Exercise brief:
Include the line containing "ob = bpy.data.objects.new(name, data)" and all lines before it, repeated exactly from the listing below, without pictures.

━━━ Data provided

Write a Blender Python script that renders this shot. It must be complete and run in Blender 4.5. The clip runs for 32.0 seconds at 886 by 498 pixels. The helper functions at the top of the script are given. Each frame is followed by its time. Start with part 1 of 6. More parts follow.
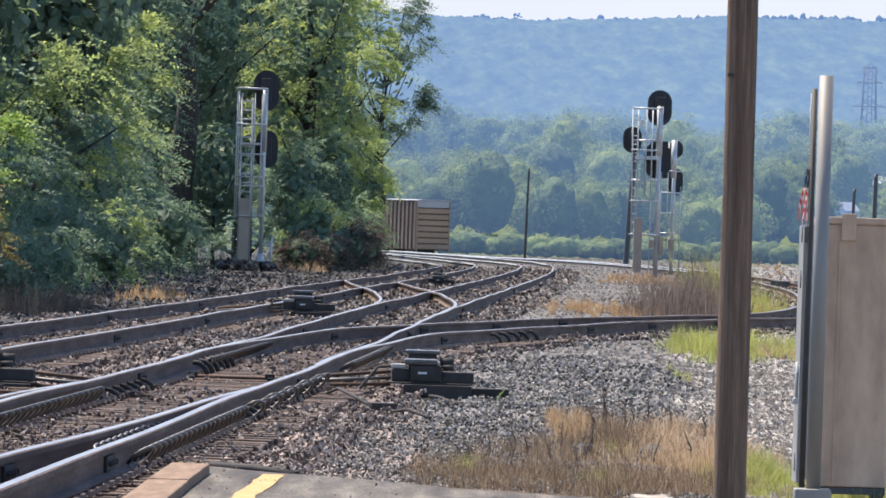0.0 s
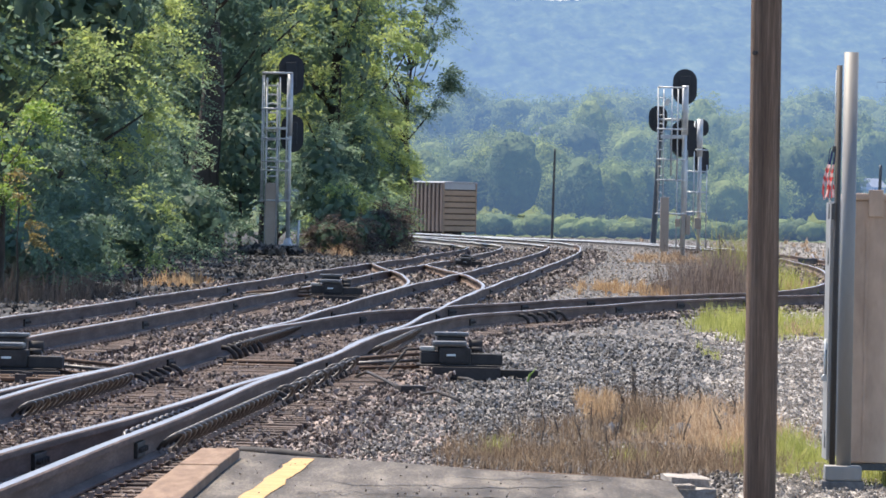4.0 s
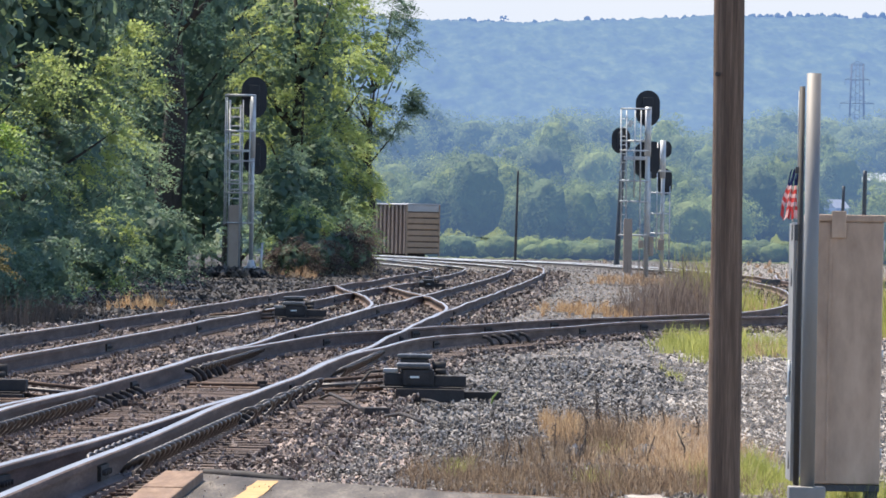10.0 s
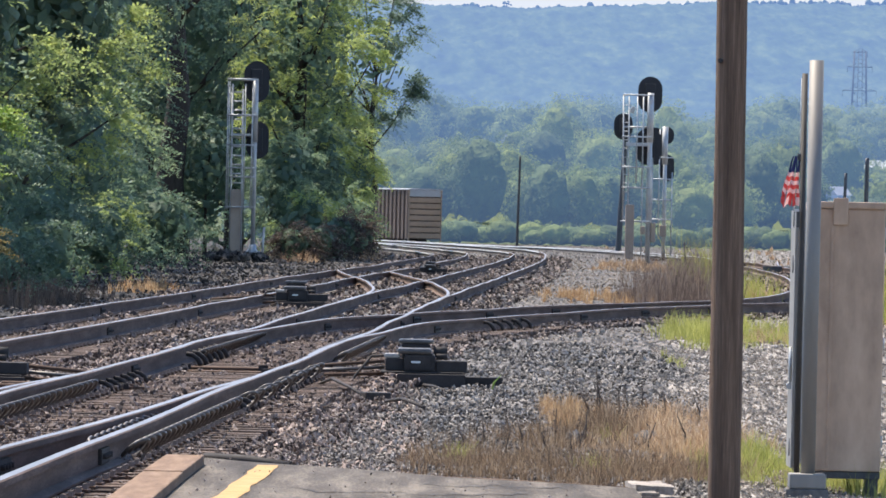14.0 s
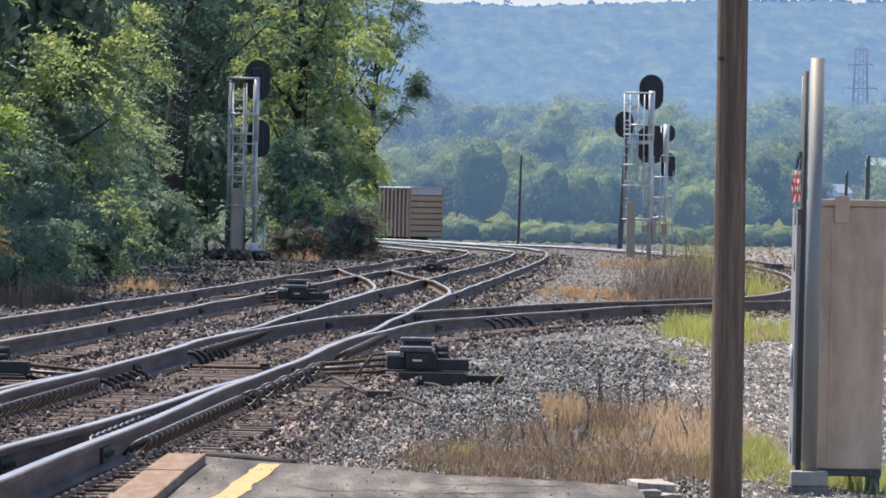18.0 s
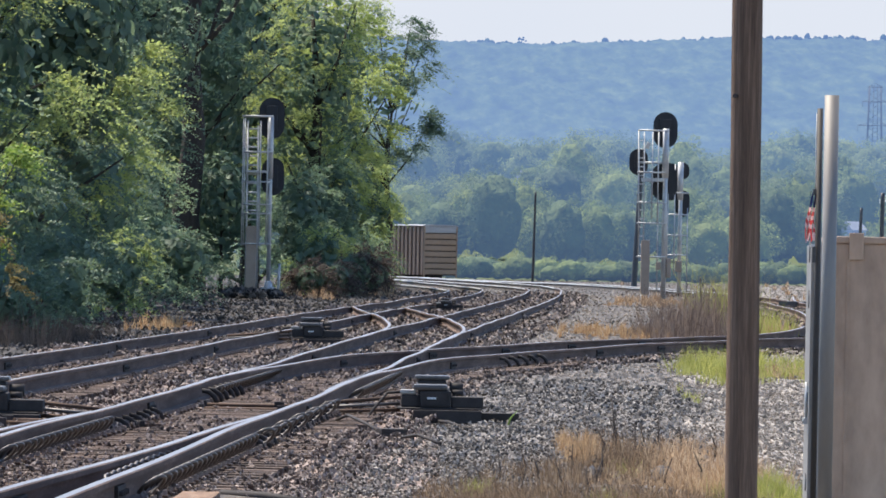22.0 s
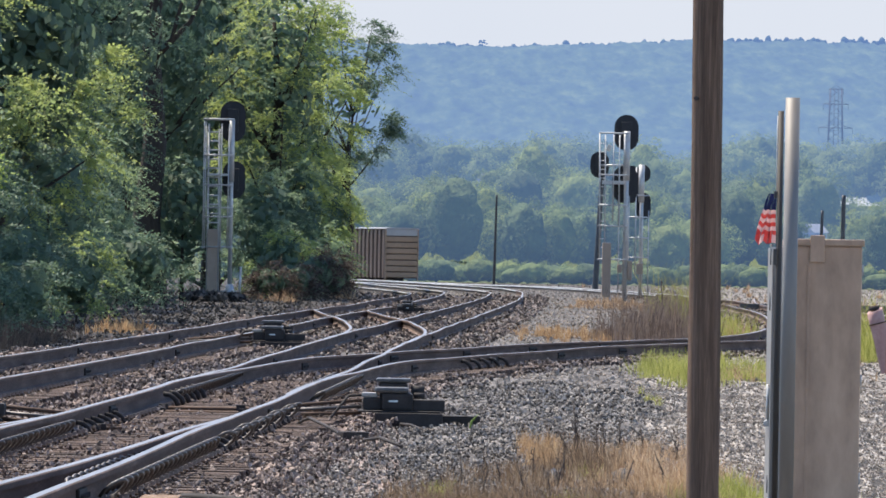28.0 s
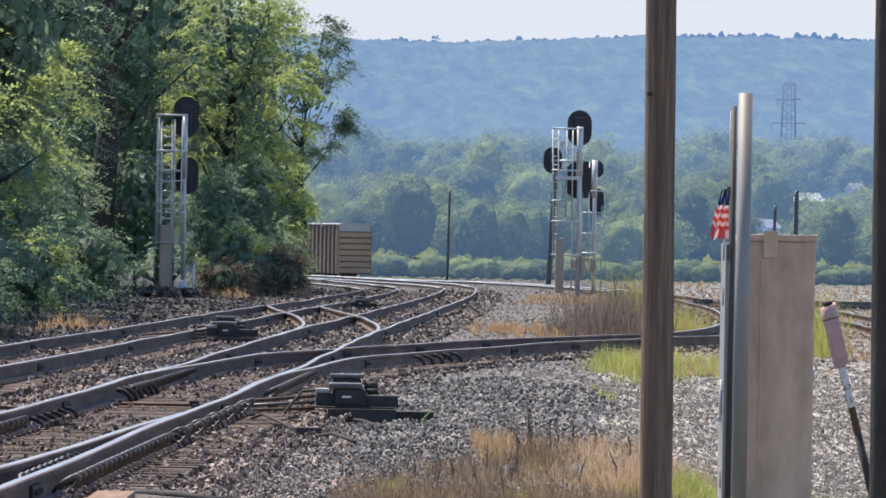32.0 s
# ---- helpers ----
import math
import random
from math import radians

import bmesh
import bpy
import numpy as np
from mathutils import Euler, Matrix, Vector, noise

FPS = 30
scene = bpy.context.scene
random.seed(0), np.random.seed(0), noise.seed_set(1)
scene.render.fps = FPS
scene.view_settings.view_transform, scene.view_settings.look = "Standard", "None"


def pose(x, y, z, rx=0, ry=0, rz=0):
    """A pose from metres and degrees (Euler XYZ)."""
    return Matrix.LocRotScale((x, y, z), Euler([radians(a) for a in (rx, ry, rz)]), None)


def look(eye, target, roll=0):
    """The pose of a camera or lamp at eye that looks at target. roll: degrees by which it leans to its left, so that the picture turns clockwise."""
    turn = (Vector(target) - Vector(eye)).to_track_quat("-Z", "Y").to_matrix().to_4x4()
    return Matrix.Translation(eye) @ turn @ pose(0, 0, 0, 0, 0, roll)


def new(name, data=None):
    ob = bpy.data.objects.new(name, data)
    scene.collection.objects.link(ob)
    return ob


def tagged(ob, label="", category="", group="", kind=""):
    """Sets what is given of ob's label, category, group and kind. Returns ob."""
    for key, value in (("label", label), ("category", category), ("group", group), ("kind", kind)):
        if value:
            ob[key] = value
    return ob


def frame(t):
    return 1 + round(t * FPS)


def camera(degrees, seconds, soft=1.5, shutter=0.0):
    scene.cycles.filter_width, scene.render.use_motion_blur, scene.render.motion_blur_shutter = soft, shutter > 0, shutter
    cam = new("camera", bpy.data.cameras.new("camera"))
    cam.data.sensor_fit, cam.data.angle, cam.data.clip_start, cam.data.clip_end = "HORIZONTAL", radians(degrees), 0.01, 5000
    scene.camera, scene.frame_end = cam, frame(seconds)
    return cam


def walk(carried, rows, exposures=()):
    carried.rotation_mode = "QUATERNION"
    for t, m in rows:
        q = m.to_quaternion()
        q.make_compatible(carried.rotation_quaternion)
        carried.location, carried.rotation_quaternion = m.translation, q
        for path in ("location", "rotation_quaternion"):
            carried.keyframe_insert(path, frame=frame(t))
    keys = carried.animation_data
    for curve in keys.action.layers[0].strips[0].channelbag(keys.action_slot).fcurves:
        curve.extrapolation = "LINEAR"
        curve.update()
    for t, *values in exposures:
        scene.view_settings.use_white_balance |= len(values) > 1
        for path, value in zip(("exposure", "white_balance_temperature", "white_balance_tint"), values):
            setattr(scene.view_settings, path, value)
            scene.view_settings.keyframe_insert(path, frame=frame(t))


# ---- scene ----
# A hand-held long-lens view down a railroad junction: the eye stands still and only turns.
cam = camera(7.800, 32.0, soft=1.7)
EYE = (0.0, 0.0, 1.35)
ROWS = [
    (0.0, -0.0801, -0.1185, -1.903),
    (0.5, -0.0758, -0.0820, -1.709),
    (1.0, -0.1180, -0.0923, -1.697),
    (1.5, -0.0557, -0.1885, -1.664),
    (2.0, 0.0299, -0.2884, -1.654),
    (2.5, 0.0894, -0.3434, -1.557),
    (3.0, 0.1650, -0.3574, -1.483),
    (3.5, 0.1637, -0.3063, -1.276),
    (5.5, 0.1341, -0.2558, -0.972),
    (6.0, 0.0036, -0.2143, -0.950),
    (6.5, -0.1229, -0.1856, -1.003),
    (7.0, -0.1862, -0.1778, -1.019),
    (7.5, -0.2226, -0.1653, -1.058),
    (8.0, -0.2096, -0.1495, -1.049),
    (8.5, -0.1929, -0.1238, -0.941),
    (9.0, -0.2165, -0.0833, -0.818),
    (9.5, -0.2034, -0.0742, -0.906),
    (10.0, -0.1675, -0.0842, -0.977),
    (10.5, -0.1598, -0.0889, -1.060),
    (11.0, -0.2031, -0.0841, -1.075),
    (11.5, -0.2108, -0.1061, -1.059),
    (12.0, -0.2337, -0.1346, -1.056),
    (12.5, -0.2328, -0.1440, -1.107),
    (13.0, -0.2105, -0.1593, -1.181),
    (13.5, -0.1751, -0.1903, -1.262),
    (14.0, -0.1513, -0.2151, -1.262),
    (14.5, -0.1437, -0.2410, -1.311),
    (16.5, -0.2221, -0.3029, -1.195),
    (17.0, -0.2108, -0.3023, -1.192),
    (17.5, -0.1711, -0.2812, -1.218),
    (18.0, -0.1405, -0.2302, -1.163),
    (18.5, -0.1851, -0.1210, -0.941),
    (19.0, -0.2327, -0.0792, -0.845),
    (19.5, -0.2632, -0.0164, -0.872),
    (20.0, -0.2264, 0.0532, -1.022),
    (20.5, -0.1633, 0.0659, -1.045),
    (21.0, -0.1192, 0.0658, -1.044),
    (21.5, -0.0538, 0.0787, -1.079),
    (22.0, -0.0137, 0.1006, -1.093),
    (22.5, -0.0372, 0.1400, -1.033),
    (23.0, -0.1055, 0.1765, -0.969),
    (23.5, -0.1810, 0.2110, -0.984),
    (24.0, -0.2357, 0.2218, -1.001),
    (24.5, -0.2657, 0.2439, -1.045),
    (26.5, -0.2082, 0.2073, -1.132),
    (27.0, -0.2170, 0.1553, -1.100),
    (27.5, -0.2823, 0.1490, -1.092),
    (28.0, -0.3556, 0.1322, -1.014),
    (28.5, -0.4325, 0.1193, -0.974),
    (29.0, -0.4893, 0.1118, -1.004),
    (29.5, -0.5275, 0.0863, -1.019),
    (30.0, -0.5722, 0.0828, -1.001),
    (30.5, -0.6296, 0.0678, -0.985),
    (31.0, -0.7014, 0.0444, -0.917),
    (31.5, -0.7501, 0.0460, -0.930),
    (32.0, -0.7680, 0.1006, -0.971),
]
walk(cam, [(t, pose(*EYE, 90 + pitch, roll, yaw)) for t, yaw, pitch, roll in ROWS],
     exposures=[(0.0, 1.25), (1.0, 1.17), (2.0, 1.27), (3.0, 1.31), (6.0, 1.34), (7.0, 1.37), (9.0, 1.31), (10.0, 1.23), (12.0, 1.17), (17.0, 1.19), (21.0, 1.09), (23.0, 1.05), (24.0, 0.94), (26.7, 0.75), (27.0, 0.75), (27.5, 0.92), (28.0, 1.05), (30.0, 1.13), (32.0, 1.10)])

# ---- world, sun ----
SUN_AZ, SUN_EL = radians(-42), radians(61)      # a little left of straight ahead, high
world = bpy.data.worlds.new("sky")
scene.world = world
world.use_nodes = True
wn = world.node_tree.nodes
sky = wn.new("ShaderNodeTexSky")
sky.sky_type, sky.sun_disc = "NISHITA", False
sky.sun_elevation, sky.sun_rotation = SUN_EL, SUN_AZ
sky.air_density, sky.dust_density, sky.ozone_density = 0.9, 0.0, 4.0
sky.altitude = 900
wn["Background"].inputs["Strength"].default_value = 0.15
world.node_tree.links.new(sky.outputs[0], wn["Background"].inputs["Color"])
sun = new("sun", bpy.data.lights.new("sun", "SUN"))
sun.data.energy, sun.data.angle, sun.data.color = 5.2, radians(0.6), (1.0, 0.92, 0.80)
sun.matrix_world = look((0, 0, 0), (-math.sin(SUN_AZ) * math.cos(SUN_EL), -math.cos(SUN_AZ) * math.cos(SUN_EL), -math.sin(SUN_EL)))


# ---- materials ----
def node(nt, kind, **values):
    n = nt.nodes.new(kind)
    for key, value in values.items():
        if key in n.inputs:
            n.inputs[key].default_value = value
    return n


def ramp(nt, source, stops):
    r = nt.nodes.new("ShaderNodeValToRGB")
    while len(r.color_ramp.elements) < len(stops):
        r.color_ramp.elements.new(0.5)
    for e, (at, c) in zip(r.color_ramp.elements, stops):
        e.position, e.color = at, (*c, 1)
    nt.links.new(source, r.inputs[0])
    return r.outputs[0]


def mat(name, stops, scale=8.0, fine=60.0, rough=0.8, metal=0.0, bump=0.3, bump_m=0.01, stretch=(1, 1, 1), per=None, translucent=0.0, haze=None, spread=0.25, cell=0.0):
    """A surface coloured by two sizes of noise, with fine relief. per: 'island' or 'object' varies piece by piece."""
    m = bpy.data.materials.new(name)
    m.use_nodes = True
    nt = m.node_tree
    b = nt.nodes["Principled BSDF"]
    out = nt.nodes["Material Output"]
    b.inputs["Metallic"].default_value = metal
    if rough > 0.7:
        b.inputs["Specular IOR Level"].default_value = 0.2
    co = nt.nodes.new("ShaderNodeTexCoord")
    mp = node(nt, "ShaderNodeMapping")
    mp.inputs["Scale"].default_value = stretch
    nt.links.new(co.outputs["Object"], mp.inputs["Vector"])
    big = node(nt, "ShaderNodeTexNoise", Scale=scale, Detail=5.0, Roughness=0.62)
    small = node(nt, "ShaderNodeTexNoise", Scale=fine, Detail=4.0, Roughness=0.7)
    for n in (big, small):
        nt.links.new(mp.outputs[0], n.inputs["Vector"])
    mix = nt.nodes.new("ShaderNodeMix")
    mix.data_type = "FLOAT"
    mix.inputs[0].default_value = 0.4
    nt.links.new(big.outputs[0], mix.inputs[2])
    nt.links.new(small.outputs[0], mix.inputs[3])
    value = mix.outputs[0]
    if per:
        if per == "island":
            src = nt.nodes.new("ShaderNodeNewGeometry").outputs["Random Per Island"]
        else:
            src = nt.nodes.new("ShaderNodeObjectInfo").outputs["Random"]
        k = nt.nodes.new("ShaderNodeMath")
        k.operation = "MULTIPLY_ADD"
        k.inputs[1].default_value, k.inputs[2].default_value = spread * 2, -spread
        nt.links.new(src, k.inputs[0])
        add = nt.nodes.new("ShaderNodeMath")
        add.operation = "ADD"
        nt.links.new(value, add.inputs[0])
        nt.links.new(k.outputs[0], add.inputs[1])
        value = add.outputs[0]
    height = small.outputs[0]
    if cell:
        # stone-sized cells, each with its own tone
        vo = node(nt, "ShaderNodeTexVoronoi", Scale=cell)
        nt.links.new(mp.outputs[0], vo.inputs["Vector"])
        tone = nt.nodes.new("ShaderNodeSeparateColor")
        nt.links.new(vo.outputs["Color"], tone.inputs[0])
        add = nt.nodes.new("ShaderNodeMath")
        add.operation = "MULTIPLY_ADD"
        add.inputs[1].default_value = 0.56
        nt.links.new(tone.outputs[0], add.inputs[0])
        low = nt.nodes.new("ShaderNodeMath")
        low.operation = "SUBTRACT"
        low.inputs[1].default_value = 0.28
        nt.links.new(value, low.inputs[0])
        nt.links.new(low.outputs[0], add.inputs[2])
        value = add.outputs[0]
        inv = nt.nodes.new("ShaderNodeMath")
        inv.operation = "SUBTRACT"
        inv.inputs[0].default_value = 1.0
        nt.links.new(vo.outputs["Distance"], inv.inputs[1])
        height = inv.outputs[0]
    col = ramp(nt, value, stops)
    nt.links.new(col, b.inputs["Base Color"])
    rr = nt.nodes.new("ShaderNodeMath")
    rr.operation = "MULTIPLY_ADD"
    rr.inputs[1].default_value, rr.inputs[2].default_value = 0.25, rough - 0.125
    nt.links.new(small.outputs[0], rr.inputs[0])
    nt.links.new(rr.outputs[0], b.inputs["Roughness"])
    if bump:
        bp = node(nt, "ShaderNodeBump", Strength=bump, Distance=bump_m)
        nt.links.new(height, bp.inputs["Height"])
        nt.links.new(bp.outputs[0], b.inputs["Normal"])
    last = b.outputs[0]
    if translucent:
        tr = nt.nodes.new("ShaderNodeBsdfTranslucent")
        nt.links.new(col, tr.inputs["Color"])
        ms = nt.nodes.new("ShaderNodeMixShader")
        ms.inputs[0].default_value = translucent
        nt.links.new(last, ms.inputs[1])
        nt.links.new(tr.outputs[0], ms.inputs[2])
        last = ms.outputs[0]
    if haze:
        # haze put into the colour: an even glow mixed over far surfaces
        em = node(nt, "ShaderNodeEmission", Color=(*haze[1], 1), Strength=haze[2])
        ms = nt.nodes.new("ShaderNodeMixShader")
        ms.inputs[0].default_value = haze[0]
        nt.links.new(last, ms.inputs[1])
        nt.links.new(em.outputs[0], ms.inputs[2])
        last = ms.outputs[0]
    nt.links.new(last, out.inputs["Surface"])
    return m


def two(a, b):
    return [(0.32, a), (0.68, b)]


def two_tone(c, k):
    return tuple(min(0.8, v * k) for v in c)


# shares of painted haze for the wood belts, then its glow colour
WOOD_HAZE = (0.17, 0.225, 0.30, 0.40, 0.515)
HAZE = (0.275, 0.47, 0.92)
GREENS = ((0.215, 0.25, 0.074), (0.162, 0.2, 0.065), (0.12, 0.158, 0.066))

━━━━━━

Answer to the problem:
Write a Blender Python script that renders this shot. It must be complete and run in Blender 4.5. The clip runs for 32.0 seconds at 886 by 498 pixels. The helper functions at the top of the script are given. Each frame is followed by its time. Start with part 1 of 6. More parts follow.
0.0 s
4.0 s
10.0 s
14.0 s
18.0 s
22.0 s
28.0 s
32.0 s
# ---- helpers ----
import math
import random
from math import radians

import bmesh
import bpy
import numpy as np
from mathutils import Euler, Matrix, Vector, noise

FPS = 30
scene = bpy.context.scene
random.seed(0), np.random.seed(0), noise.seed_set(1)
scene.render.fps = FPS
scene.view_settings.view_transform, scene.view_settings.look = "Standard", "None"


def pose(x, y, z, rx=0, ry=0, rz=0):
    """A pose from metres and degrees (Euler XYZ)."""
    return Matrix.LocRotScale((x, y, z), Euler([radians(a) for a in (rx, ry, rz)]), None)


def look(eye, target, roll=0):
    """The pose of a camera or lamp at eye that looks at target. roll: degrees by which it leans to its left, so that the picture turns clockwise."""
    turn = (Vector(target) - Vector(eye)).to_track_quat("-Z", "Y").to_matrix().to_4x4()
    return Matrix.Translation(eye) @ turn @ pose(0, 0, 0, 0, 0, roll)


def new(name, data=None):
    ob = bpy.data.objects.new(name, data)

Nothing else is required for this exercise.